Data segment:
————
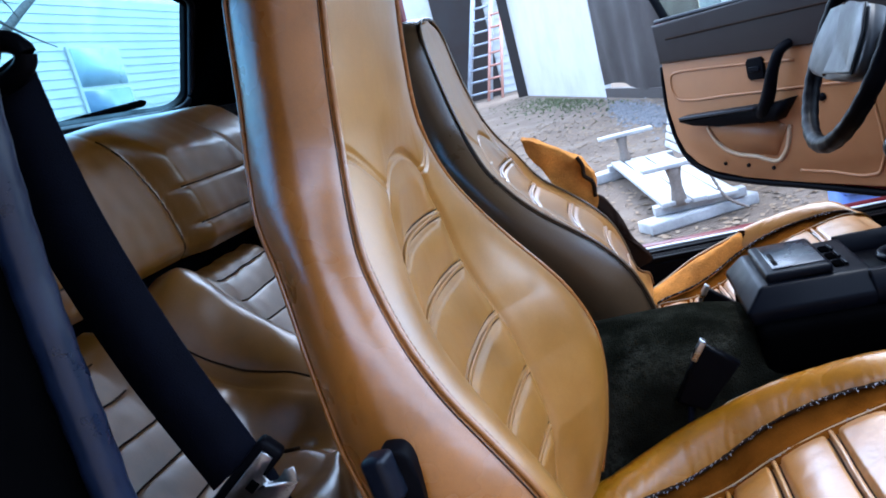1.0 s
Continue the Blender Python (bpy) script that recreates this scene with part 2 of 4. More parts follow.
def prism(outline, axis, a, b, bevel=0.0, bm=None, place=None):
    """An outline of 2D points drawn out along an axis from a to b."""
    bm = bm or bmesh.new()

    def at(p, w):
        v = {"x": (w, p[0], p[1]), "y": (p[0], w, p[1]), "z": (p[0], p[1], w)}[axis]
        return place @ Vector(v) if place else v

    lo, hi = [bm.verts.new(at(p, a)) for p in outline], [bm.verts.new(at(p, b)) for p in outline]
    n = len(outline)
    faces = [bm.faces.new(lo[::-1]), bm.faces.new(hi)]
    faces += [bm.faces.new((lo[i], lo[(i + 1) % n], hi[(i + 1) % n], hi[i])) for i in range(n)]
    if bevel:
        edges = list({e for f in faces[:2] for e in f.edges})
        bmesh.ops.bevel(bm, geom=edges, offset=bevel, segments=2, affect="EDGES", profile=0.6)
    return bm


def slab(corners, thick, bm=None):
    """A plate from four corners, given its thickness along its normal."""
    bm = bm or bmesh.new()
    c = [Vector(p) for p in corners]
    n = (c[1] - c[0]).cross(c[2] - c[0]).normalized() * thick
    lo, hi = [bm.verts.new(p) for p in c], [bm.verts.new(p + n) for p in c]
    bm.faces.new(lo[::-1]), bm.faces.new(hi)
    k = len(c)
    for i in range(k):
        bm.faces.new((lo[i], lo[(i + 1) % k], hi[(i + 1) % k], hi[i]))
    return bm


def smooth_line(points, n):
    """n + 1 points along a smooth curve through a few."""
    p = np.array(points, float)
    s = np.r_[0, np.cumsum(np.linalg.norm(np.diff(p, axis=0), axis=1))]
    t = np.linspace(0, s[-1], n + 1)
    m = np.gradient(p, s, axis=0)
    out = []
    for v in t:
        i = min(np.searchsorted(s, v, "right") - 1, len(s) - 2)
        h = s[i + 1] - s[i]
        q = (v - s[i]) / h
        out.append(tuple((2 * q**3 - 3 * q**2 + 1) * p[i] + (q**3 - 2 * q**2 + q) * h * m[i] + (3 * q**2 - 2 * q**3) * p[i + 1] + (q**3 - q**2) * h * m[i + 1]))
    return out


def table(xs, ys):
    """A smooth function through a few points."""
    xs, ys = np.array(xs, float), np.array(ys, float)
    m = np.gradient(ys, xs)
    t = np.linspace(xs[0], xs[-1], 600)
    i = np.clip(np.searchsorted(xs, t, "right") - 1, 0, len(xs) - 2)
    h = xs[i + 1] - xs[i]
    q = (t - xs[i]) / h
    v = (2 * q**3 - 3 * q**2 + 1) * ys[i] + (q**3 - 2 * q**2 + q) * h * m[i] + (3 * q**2 - 2 * q**3) * ys[i + 1] + (q**3 - q**2) * h * m[i + 1]
    return lambda x: float(np.interp(x, t, v))


def ease(a, b, x):
    q = min(1.0, max(0.0, (x - a) / (b - a)))
    return q * q * (3 - 2 * q)


def wob(x, y, z, s, k=1.0):
    return noise.noise((x * s + 3.1 * k, y * s - 1.7 * k, z * s + k))


# ---- the front seats ----
BACK_Z = [0.42, 0.44, 0.47, 0.50, 0.53, 0.57, 0.61, 0.65, 0.68, 0.715, 0.755, 0.79, 0.825, 0.855, 0.89, 0.93, 1.0, 1.07]
BACK_W = [0.205, 0.215, 0.226, 0.235, 0.243, 0.25, 0.254, 0.253, 0.25, 0.243, 0.233, 0.219, 0.2, 0.182, 0.16, 0.14, 0.128, 0.121]
BACK_F = [-0.014, -0.008, 0.003, 0.010, 0.016, 0.020, 0.018, 0.006, -0.008, -0.030, -0.057, -0.077, -0.093, -0.104, -0.110, -0.112, -0.106, -0.095]
BACK_R = [-0.070, -0.085, -0.104, -0.115, -0.122, -0.124, -0.126, -0.134, -0.141, -0.151, -0.158, -0.166, -0.175, -0.184, -0.197, -0.200, -0.190, -0.179]
PANEL_Z = [0.42, 0.50, 0.56, 0.63, 0.70, 0.77, 0.834, 0.87, 0.90, 0.915, 0.925]
PANEL_W = [0.085, 0.112, 0.133, 0.146, 0.147, 0.131, 0.109, 0.088, 0.062, 0.042, 0.0]
DISH_Z = [0.42, 0.50, 0.56, 0.63, 0.70, 0.77, 0.834, 0.90, 1.0, 1.1, 1.14]
DISH_D = [0.03, 0.055, 0.060, 0.064, 0.050, 0.026, 0.002, -0.010, -0.016, -0.012, -0.006]
RIBS = [0.495, 0.562, 0.630, 0.701, 0.770, 0.834]
TOP_Z, TOP_RISE = 1.07, 0.068
back_w, back_f, back_r = table(BACK_Z, BACK_W), table(BACK_Z, BACK_F), table(BACK_Z, BACK_R)
panel_w, dish_d = table(PANEL_Z[:-1], PANEL_W[:-1]), table(DISH_Z, DISH_D)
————
Exercise task:
From the first line above through the line containing "return place @", copy everything exactly, without the pictures.

Reply to the task:
1.0 s
Continue the Blender Python (bpy) script that recreates this scene with part 2 of 4. More parts follow.
def prism(outline, axis, a, b, bevel=0.0, bm=None, place=None):
    """An outline of 2D points drawn out along an axis from a to b."""
    bm = bm or bmesh.new()

    def at(p, w):
        v = {"x": (w, p[0], p[1]), "y": (p[0], w, p[1]), "z": (p[0], p[1], w)}[axis]
        return place @ Vector(v) if place else v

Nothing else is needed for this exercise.